Conto della serva alla mano, Marcello e Giovanni Magnoni dell’azienda agricola Castelvecchio di Cagli, che porta le sue vacche anche lui sul massiccio del Catria, hanno perso quest’anno almeno 10mila euro a testa. «Sono i rischi della monticazione – affermano. Prima non c’erano i lupi, adesso purtroppo ci sono.» Ma quello a cui non riescono a rassegnarsi sono le modalità con cui l’asl su indicazione della regione Marche certifica i danni provocati dai lupi. «Tuttora aspetto gli indennizzi del 2012 – spiega Marcello -. Ogni anno accumulo danni a volte certificati a volte impossibile ad attribuire ai lupi. Quest’anno delle bestie sono rimaste solo le zampe e i veterinari non potranno attribuire il danno ai lupi.» È il modus operandi del rimborso che li fa arrabbiare: un check list che conferma che sono proprio i lupi ad aver ucciso la bestia. «Però se manca un solo punto, addio – incalza Marcello. Come volete trovare la traccia dei denti del lupo nel collo se il collo non c’è più.» E Giovanni aggiunge: «Se poi la bestia non si trova perché nel fuggire al branco è caduta sotto le balze del monte, il danno scompare.»
Il caso è grave.
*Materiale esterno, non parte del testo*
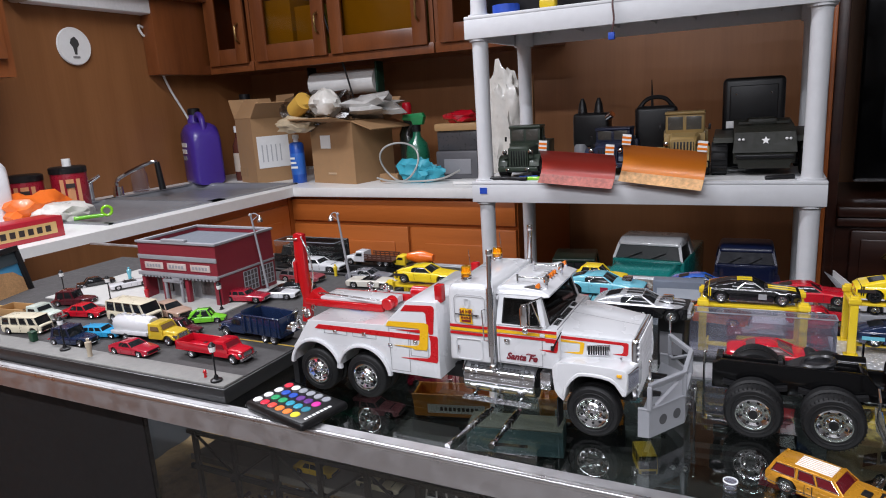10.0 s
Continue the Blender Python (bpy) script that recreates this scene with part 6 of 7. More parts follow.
figurine(-.636, .380, GZ + .0168, .020, material("tan_figure", (.45, .38, .28), .6), "tiny plain tan figurine on the walkway")
figurine(-.745, .545, ZP, .020, COP_RED, "tiny plain red figurine before the store")
figurine(-.880, .625, ZS, .021, LBLUE, "tiny plain blue figurine by the lot")
figurine(-.565, .725, ZS, .018, LIFT_YELLOW, "tiny plain yellow figurine near the back")
hy = thing("model_hydrant", "tiny red model fire hydrant", "model hydrant", -.470, .379, GZ + .0168)
part("barrel", lathe([(.0016, 0), (.0013, .001), (.0013, .005), (.0017, .0055), (.0008, .0075), (0, .008)], 12), RED, hy)
part("nozzle", rod((-.0024, 0, .0042), (.0024, 0, .0042), .0007, seg=8), RED, hy)
tb = thing("model_bin", "tiny dark green model litter bin", "model bin", -.749, .391, GZ + .0168)
part("bin", box(-.004, .004, -.003, .003, 0, .010, .0005), colour("bottle_green", (.01, .05, .025), .5, .1), tb)
part("lid", box(-.0045, .0045, -.0035, .0035, .010, .0118, .0005), colour("bottle_green", (.01, .05, .025), .5, .1), tb)

# picture frame at the end of the diorama
pf = thing("picture_frame", "black framed picture with blue and tan shapes", "picture frame", -.985, .50, GZ + .002, 110, rx=-12)
for bxx in ((-.055, .055, 0, .008), (-.055, .055, .074, .082), (-.055, -.047, .008, .074), (.047, .055, .008, .074)):
    part("frame", box(bxx[0], bxx[1], -.004, .004, bxx[2], bxx[3], .0008), BLACK, pf)
part("picture", box(-.047, .047, .001, .0025, .008, .074), material("picture_sky", (.06, .28, .50), .5), pf, "blue picture ground")
part("picture_top", box(-.047, .047, -.0004, .0009, .056, .074), material("picture_dark", (.05, .07, .08), .5), pf)
bm = prism([(-.03, .008), (.045, .008), (.045, .034), (.03, .046), (.0, .050), (-.02, .036), (-.034, .020)], -.0010, .0009, "y")
part("picture_shape", bm, material("picture_tan", (.48, .27, .12), .6, 0, 0, .35, 160), pf, "plain tan shape")

# ---- radio-controlled trucks on the plastic shelf ----
SAND = colour("sand_tan", (.30, .20, .07), .5, .15)


def army_truck(t, hw, hl, zb, h, body, tyre):
    """Narrow bonnet, round fenders over big tyres, a framed two-pane screen and an open rear bed; it faces -y."""
    pane = material("dusty_pane", (.075, .070, .060), .25, spec=.4)
    belt = zb + (h - zb) * .56
    c0 = -hl * .22
    tmp = bmesh.new()
    rows = []
    for yy, w_, zt in ((-hl * .90, .50, belt * .90), (-hl * .86, .54, belt * .95), (-hl * .55, .58, belt * .985), (c0, .66, belt)):
        rows.append([tmp.verts.new(p) for p in ((-hw * w_, yy, zb), (-hw * w_, yy, zt * .94), (-hw * w_ * .8, yy, zt), (hw * w_ * .8, yy, zt), (hw * w_, yy, zt * .94), (hw * w_, yy, zb))])
    for a, b in zip(rows, rows[1:]):
        for i in range(6):
            tmp.faces.new([a[i], a[(i + 1) % 6], b[(i + 1) % 6], b[i]])
    tmp.faces.new(rows[0][::-1])
    tmp.faces.new(rows[-1])
    part("hood", tmp, body, t)
    part("cab_body", box(-hw * .86, hw * .86, c0, hl * .28, zb, belt, hw * .04, 2), body, t)
    part("bed", box(-hw * .96, hw * .96, hl * .32, hl * .98, zb * 1.1, belt * 1.02, hw * .03, 2), body, t)
    fr = part("screen_frame", box(-hw * .80, hw * .80, c0 - .001, c0 + .004, belt - .002, h - .004, .002), body, t)
    part("roof", box(-hw * .84, hw * .84, c0 - .006, hl * .28, h - .008, h, hw * .05, 3), body, t)
    part("cab_back", box(-hw * .80, hw * .80, hl * .24, hl * .26, belt, h - .006), body, t)
    for sx in (-1, 1):
        x0_, x1_ = span(sx * hw * .07, sx * hw * .70)
        part("pane", box(x0_, x1_, c0 - .0022, c0 - .0008, belt + (h - belt) * .14, h - (h - belt) * .24, .0015), pane, fr)
        part("pane_rim", box(x0_ - .002, x1_ + .002, c0 - .0016, c0 - .0004, belt + (h - belt) * .08, h - (h - belt) * .18, .001), body, fr)
        part("door_post", box(*span(sx * hw * .78, sx * hw * .84), hl * .02, hl * .08, belt, h - .006), body, t)
        ring = arc(-hl * .62, tyre, tyre * 1.28, 12, 168, 10) + arc(-hl * .62, tyre, tyre * 1.12, 168, 12, 10)
        part("fender", prism(ring, *span(sx * hw * .56, sx * hw * 1.06), "x", .0015), body, t)
        lp = part("headlight", lathe([(0, 0), (hw * .105, 0), (hw * .12, -.003), (hw * .10, -.010), (0, -.012)], 14, "y", (sx * hw * .66, -hl * .90, belt * .80)), CHROME, t)
        part("lamp_bracket", box(*span(sx * hw * .56, sx * hw * .76), -hl * .895, -hl * .86, belt * .60, belt * .74), body, t)
        part("mirror", box(*span(sx * hw * .98, sx * hw * 1.08), c0 - .003, c0 + .001, belt * 1.06, belt * 1.20, .001), BLACK, t)
        for yy in (-hl * .62, hl * .60):
            w_ = part("wheel", lathe([(tyre * .45, 0), (tyre * .88, 0), (tyre, -sx * tyre * .18), (tyre, -sx * tyre * .72), (tyre * .9, -sx * tyre * .88), (tyre * .4, -sx * tyre * .88)], 26, "x", (sx * hw * 1.08, yy, tyre), ring=True), RUBBER, t)
            lug = bmesh.new()
            for k in range(18):
                an = 2 * math.pi * k / 18
                c = Vector((sx * hw * 1.08 - sx * tyre * .44, yy + tyre * math.cos(an), tyre + tyre * math.sin(an)))
                rod(c - Vector((tyre * .40, 0, 0)), c + Vector((tyre * .40, 0, 0)), tyre * .075, seg=4, bm=lug)
            part("tread", lug, RUBBER, w_)
            part("rim", lathe([(tyre * .46, sx * .0005), (tyre * .38, -sx * .004), (tyre * .16, -sx * .002), (0, -sx * .001)], 16, "x", (sx * hw * 1.08, yy, tyre)), body, w_)
    gr = part("grille", box(-hw * .44, hw * .44, -hl * .915, -hl * .90, zb + .004, belt * .84, .001), BLACK, t)
    for k in range(7):
        xx = -hw * .39 + k * hw * .13
        part("grille_bar", box(xx - .0016, xx + .0016, -hl * .93, -hl * .912, zb + .004, belt * .84), body, gr)
    bp = part("bumper", box(-hw * 1.02, hw * 1.02, -hl * 1.0, -hl * .94, zb * .70, zb * .70 + .012, .002), body, t)
    for sx in (-.5, .5):
        part("tow_shackle", box(hw * sx - .004, hw * sx + .004, -hl * 1.03, -hl * 1.0, zb * .72, zb * .72 + .008, .001), CHROME, bp)
    return t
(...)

Sotto mira non è la politica della biodiversità ma l’assenza delle Istituzioni nel tutelare il reddito dell’allevatore. «Noi ci sentiamo responsabili» spiega Domenica Stortini, il neo presidente della Comunanza agraria serrana. Proprietà collettiva forte di 215 utenti, che cura i monti da centinaia di anni. «Gli allevatori potrebbero rinunciare alla monticazione e non più affidarci le bestie dal 1 maggio fino a metà novembre. Il che danneggerebbe la montagna. Cavalli, vacche, vitelli consentono di mantenere i prati e impediscono l’inselvatichimento. A rischio una tradizionale pratica ancestrale caratteristica del Catria e del Nerone su cui si fonda l’equilibrio ambientale dei monti. Se la Regione non fa il suo dovere potrebbe cambiare la sua conformazione.»
Certo adesso c’è un bando che finanzia le recinzioni con fondi perduti per evitare danni dai selvatici. «Qui, su questo versante del Catria, equivale a recintare 80 ettari già vincolati» – incalza l’agronoma Paola Sabbatini. Nel Psr, il piano di sviluppo rurale, la zootecnia intensiva è prioritaria per scongiurare lo spopolamento, ma se non danno i strumenti giusti e una burocrazia snella siamo di fronte ad una politica incoerente».